Our remaining original Avengers, Black Widow (Scarlett Johansson), Hawkeye (Jeremy Renner), and Bruce Banner (Mark Ruffalo), don’t get to revisit their pasts via flashback, but Thanos’ decimation has forced them to return to familiar questions and come to terms with who they must become again in order to reclaim what they lost. No doubt this will see Banner coming to grips with the Hulk again, and Natasha re-discovering her ruthless instincts, but Clint Barton may face the biggest hurdle. We see shots of Hawkeye with his children in a scene that will likely open the film. Hawkeye taking on the persona of Ronin, complete with a new costume and haircut, suggests that he lost his entire family as a result of the failure of the Avengers and Guardians of the Galaxy to defeat Thanos. Hawkeye has been the one member of the Avengers who had a clear way out of the superhero life because of his family. With them gone, Barton may be the Avenger with the most unexpected arc, because, with the exception of his brainwashing in The Avengers (2012), we’ve never seen him in action without the notion of returning home to his family grounding him.

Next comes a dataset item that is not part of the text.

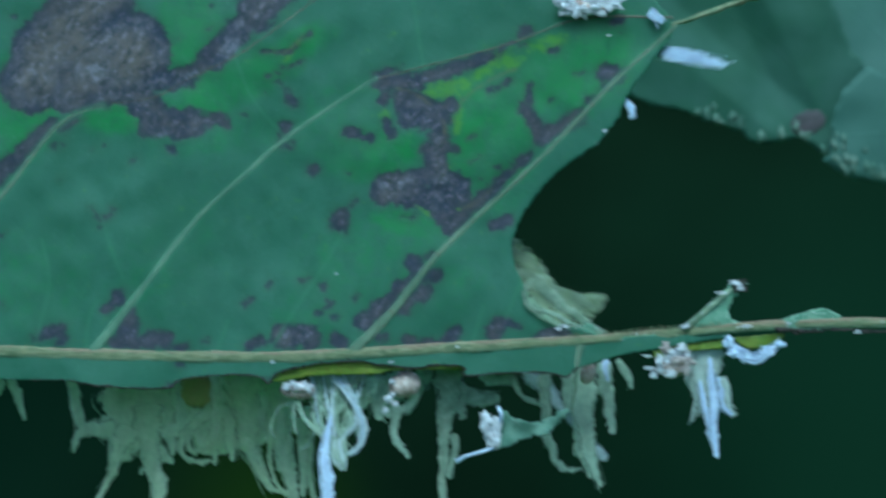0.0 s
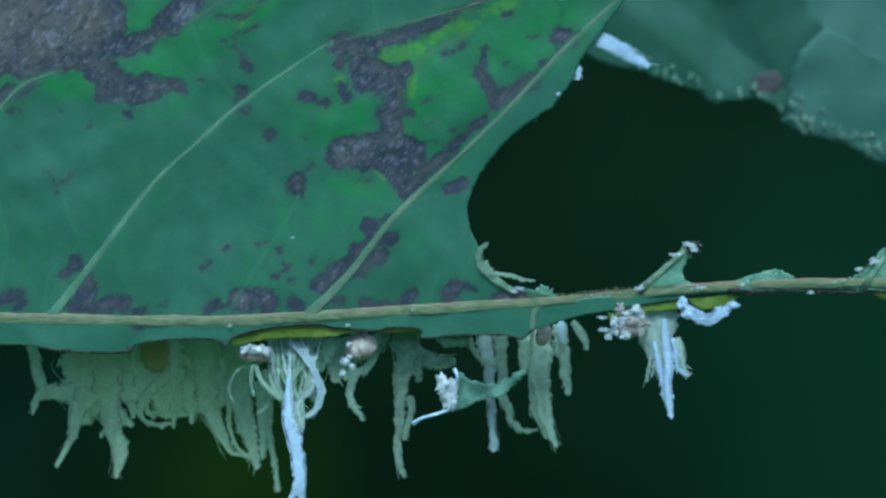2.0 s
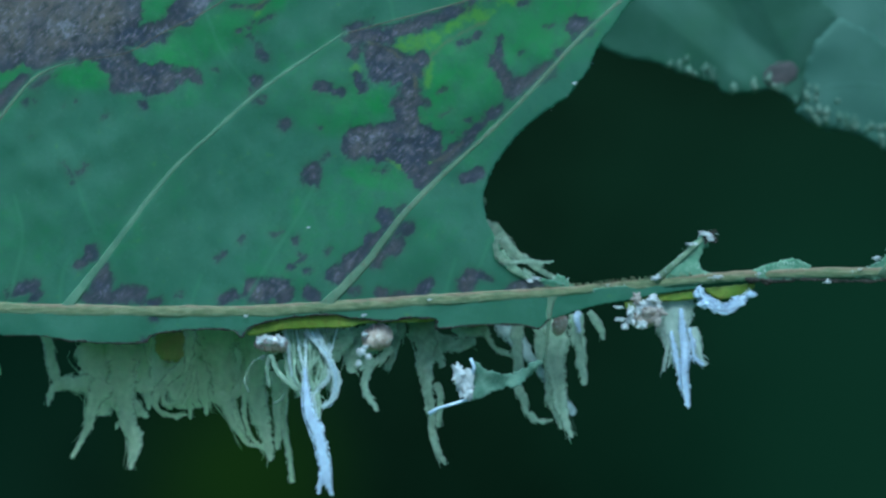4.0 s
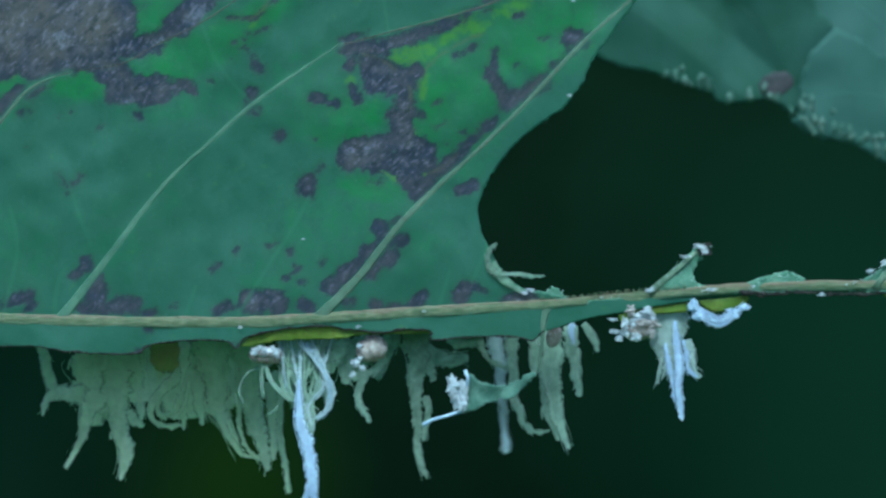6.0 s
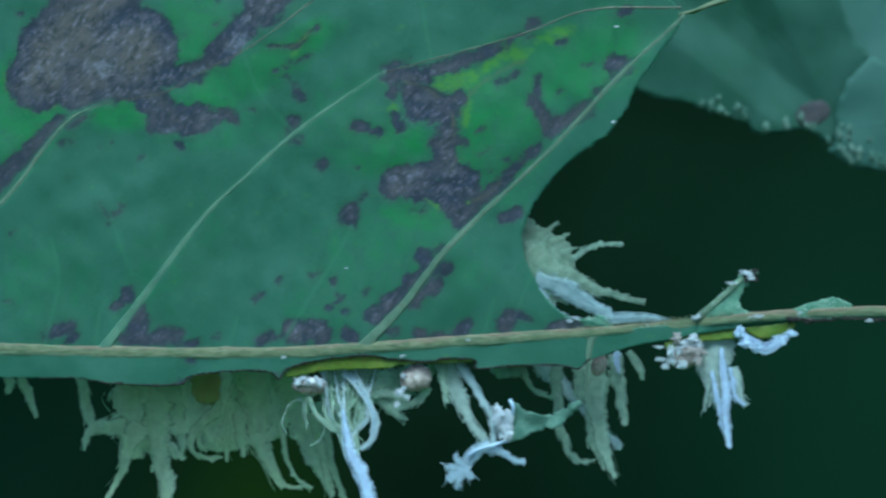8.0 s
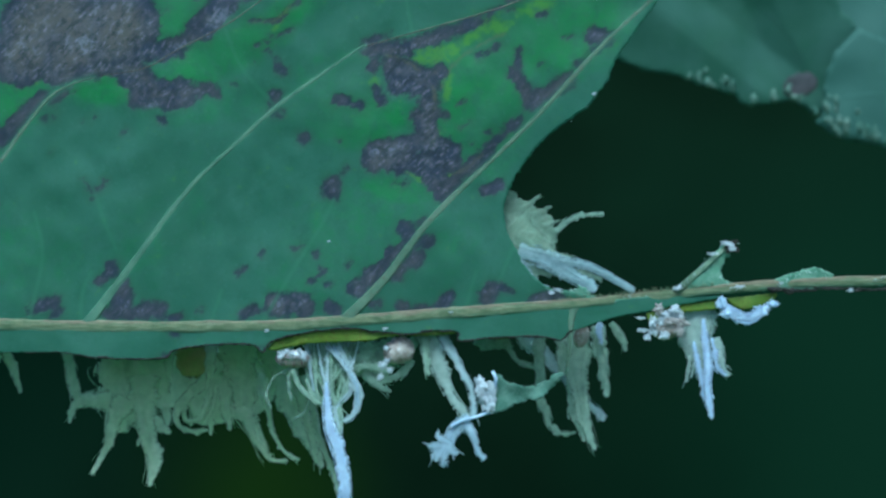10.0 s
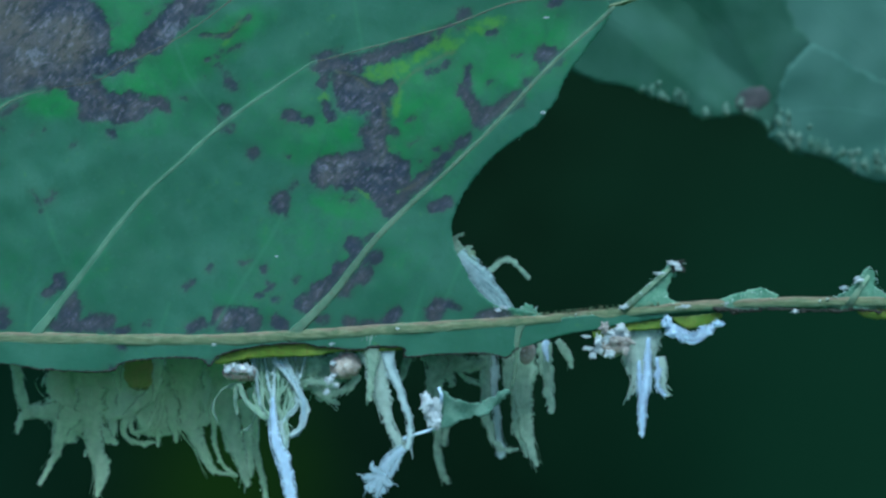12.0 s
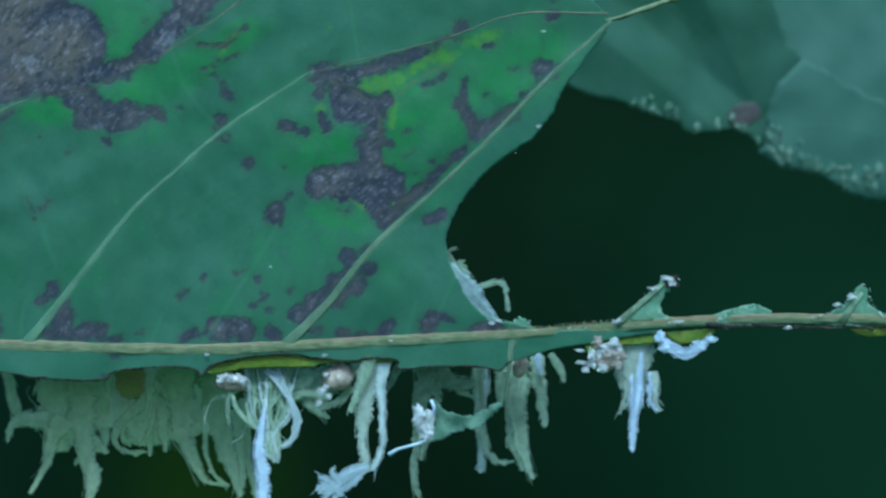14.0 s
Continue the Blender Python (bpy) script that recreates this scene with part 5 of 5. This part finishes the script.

There is a thematic resonance throughout the trailer, not simply with the Avengers each repeating the line “whatever it takes” but with their endings reflecting their beginnings. The trailer feels like a tribute to the entire Marvel Cinematic Universe, not only because of the interconnected storylines we’re seeing pay off, but because the arcs of these central characters have brought us to a point that suggests consistency. Despite all the different creative voices, or perhaps because of them, Avengers: Endgame provides the sense of a master plan at work, even though we know that luck played a role in getting us to this point. Even without the trailer giving any indication of the rumored time-travel elements outside of Peggy’s voiceover and the Avengers new suits, there is a cyclical nature to these characters’ journeys that feels both emotional and rewarding. The absence of Thanos in the trailer hints at the fact that when all is said and done, the biggest threat the Avengers will have to face are their own limitations as futurists, soldiers, spies, monsters and gods, whose fallibility reminds us of their mortality and humanity.